Pour les mêmes raisons, et dernier point, tout le long de leur engagement, les occupants ne se sont pas contentés de participer à des actions labellisées « Nuit Debout ». C’est là toute la spécificité d’une occupation qui fut branchée sur le contexte général des mobilisations contre la loi Travail. Les occupants participèrent à d’innombrables activités organisées dans le cadre de ce printemps social (manifestations syndicales, cortèges autonomes, actions de blocage…). L’occupation de la Place, nous le verrons, a souvent été un tremplin vers des activités indépendantes de Nuit Debout, mais auxquelles les nuitdeboutistes prenaient part en vertu de leur statut d’occupant de la Place de la République.

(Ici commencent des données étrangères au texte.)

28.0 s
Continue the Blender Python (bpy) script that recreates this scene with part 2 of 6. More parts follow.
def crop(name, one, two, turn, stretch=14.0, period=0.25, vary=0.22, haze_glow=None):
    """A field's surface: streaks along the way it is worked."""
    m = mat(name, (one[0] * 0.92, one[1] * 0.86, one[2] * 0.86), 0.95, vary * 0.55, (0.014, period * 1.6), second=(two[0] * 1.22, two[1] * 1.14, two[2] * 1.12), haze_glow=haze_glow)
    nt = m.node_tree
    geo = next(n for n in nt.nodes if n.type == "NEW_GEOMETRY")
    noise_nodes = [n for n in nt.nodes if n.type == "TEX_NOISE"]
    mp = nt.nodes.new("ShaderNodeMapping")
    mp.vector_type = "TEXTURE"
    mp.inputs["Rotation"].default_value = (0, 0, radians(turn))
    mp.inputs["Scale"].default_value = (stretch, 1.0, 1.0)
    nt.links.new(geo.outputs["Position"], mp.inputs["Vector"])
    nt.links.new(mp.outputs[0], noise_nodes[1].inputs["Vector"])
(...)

Partir de l’expérience des participants, suivre leurs déambulations, les inscrire dans un temps flottant… Les expériences des nuitdeboutistes allaient bien au-delà des activités que l’on associe usuellement à Nuit Debout.

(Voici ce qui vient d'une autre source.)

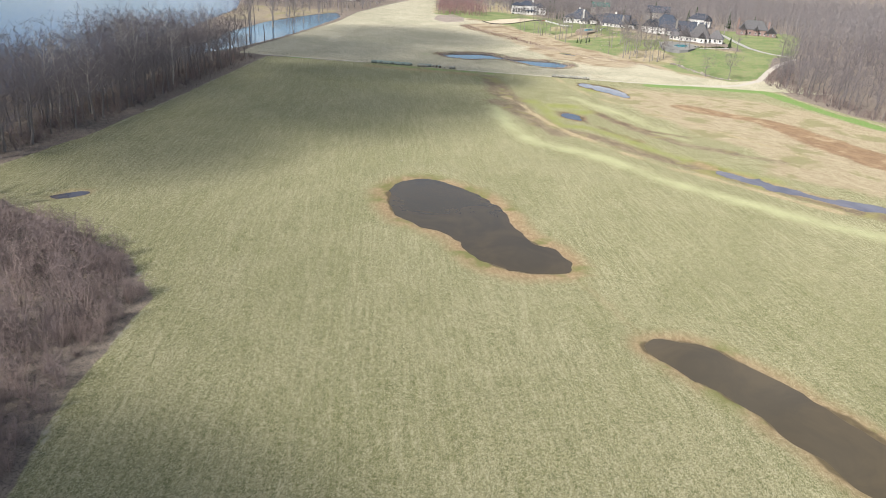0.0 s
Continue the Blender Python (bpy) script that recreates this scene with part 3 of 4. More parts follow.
    out["silt"] = np.maximum.reduce([cover(near_dist(x, y, p) + mid - 0.3, 1.5) for p in (POND_FIELD, POND_TWIN, POND_STRIP, SLOUGH, PUDDLE_IN, PUDDLE_TRACK)] + [cover(-river, 3)])
    return out


def spaced(stops):
    """Grid lines from (start, step) pairs up to the last start."""
    out = []
    for (a, s), (b, _) in zip(stops, stops[1:]):
        n = max(1, int(round((b - a) / s)))
        out += list(a + (b - a) * np.arange(n) / n)
    return np.array(out + [stops[-1][0]], float)


def build_ground():
    gx = spaced([(-4400, 400), (-1200, 100), (-500, 25), (-300, 5), (-210, 2.5), (-70, 1), (70, 2), (210, 5), (320, 25), (700, 100), (1500, 400), (4400, 1)])
    gy = spaced([(-600, 60), (-60, 10), (60, 2), (145, 1), (238, 2), (300, 1), (345, 2), (428, 0.8), (452, 1.5), (468, 1), (520, 2), (700, 4), (860, 10), (1300, 80), (2000, 400), (4800, 1)])
    x, y = np.meshgrid(gx, gy)
    v = np.stack([x, y, height(x, y)], -1).reshape(-1, 3)
    w, h = len(gx), len(gy)
    i = (np.arange(h - 1)[:, None] * w + np.arange(w - 1)[None]).ravel()
    q = np.stack([i, i + 1, i + w + 1, i + w], -1)
    me = mesh_of("ground", v, q, np.zeros((0, 3), int), M_GROUND, smooth=True)
    for name, val in zones(x, y).items():
        me.attributes.new(name, "FLOAT", "POINT").data.foreach_set("value", val.ravel().astype(np.float32))
    tagged(new("ground", me), "flat river-bottom fields of thin green crop and dry tan grass", "ground", kind="structure")


def sheet(name, ring, level, material, label, grow=3.0):
    """A flat sheet of water that runs a little under its banks."""
    pts = np.array(ring, float)
    mid = pts.mean(0)
    g = Geo()
    a = np.array([pts[i] for i in range(len(pts))])
    d = np.roll(a, -1, 0) - np.roll(a, 1, 0)
    nrm = np.stack([d[:, 1], -d[:, 0]], -1)
    nrm /= np.linalg.norm(nrm, axis=1)[:, None]
    area = np.sum(a[:, 0] * np.roll(a[:, 1], -1) - np.roll(a[:, 0], -1) * a[:, 1])
    a = a + nrm * grow * np.sign(area)
    bm = bmesh.new()
    bm.faces.new([bm.verts.new((p[0], p[1], level)) for p in a])
    bmesh.ops.triangulate(bm, faces=bm.faces[:])
    for f in bm.faces:
        if f.normal.z < 0:
            f.normal_flip()
    me = bpy.data.meshes.new(name)
    bm.to_mesh(me)
    bm.free()
    me.materials.append(material)
    return tagged(new(name, me), label, "water", kind="structure")


build_ground()
sheet("pond_in_field", POND_FIELD, -0.27, W_FIELD, "shallow brown rainwater pond standing in the green field")
sheet("pond_strip", POND_STRIP, -0.27, W_FIELD, "long brown flooded furrow in the green field")
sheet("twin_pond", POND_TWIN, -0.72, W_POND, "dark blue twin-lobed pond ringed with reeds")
sheet("slough", SLOUGH, -0.62, W_SLOUGH, "pale blue flooded slough with standing trees", 5)
sheet("puddle_in_mud", PUDDLE_IN, -0.19, W_PUDDLE, "small puddle in the muddy swale")
sheet("puddle_by_track", PUDDLE_TRACK, -0.19, W_SHALLOW, "long shallow puddle below the farm track")
sheet("puddle_by_woods", PUDDLE_EDGE, -0.19, W_PUDDLE, "small dark puddle at the field's edge")
sheet("puddle_by_drain", PUDDLE_DRAIN, -0.19, W_FIELD, "small puddle in the rusty drain")
WIDTHS = [min(1.0, 0.15 + 0.28 * i) for i in range(len(STREAM))]
sheet("stream", [(a + 2.6 * k, b + 4.6 * k) for (a, b), k in zip(STREAM, WIDTHS)] + [(a - 2.6 * k, b - 4.6 * k) for (a, b), k in reversed(list(zip(STREAM, WIDTHS)))], -0.24, W_SHALLOW, "thin silvery stream through the muddy swale", 0.8)
sheet("river", RIVER_BANK + [(-4400, 2300), (-4400, -600), (-150, -600)], -1.5, W_RIVER, "wide pale blue river beyond the trees", 6)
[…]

En cela, la démonstration déployée dans ce livre trouvera ancrage dans l’expérience incarnée et quotidienne de ce mode de mobilisation.
Notes
[1] « Nuit (blanche) Debout : Comment sortir de l’entre-soi », communiqué du Parti des Indigènes de la République, 22 avril 2016.
[2] « Ruffin et Lordon, une nuit à dormir debout », texte du collectif Les Enragés, 23 avril 2016.
[3] Comme les Comités Action qui se réunissaient à la bourse du Travail à partir du 6 avril 2016.
[4] Voir, « Occuper Wall Street, un mouvement tombé amoureux de lui-même », Thomas Frank, Le Monde diplomatique, janvier 2013. Voir la réponse à cet article de Nicolas Haeringer dans « Occupy Wall Street : fin ou début du mouvement ? », La Revue des Livres, mars-avril 2013.
[5] Voir Bernard Lahire, L’Esprit sociologique, Paris, La Découverte, 2005, p. 143.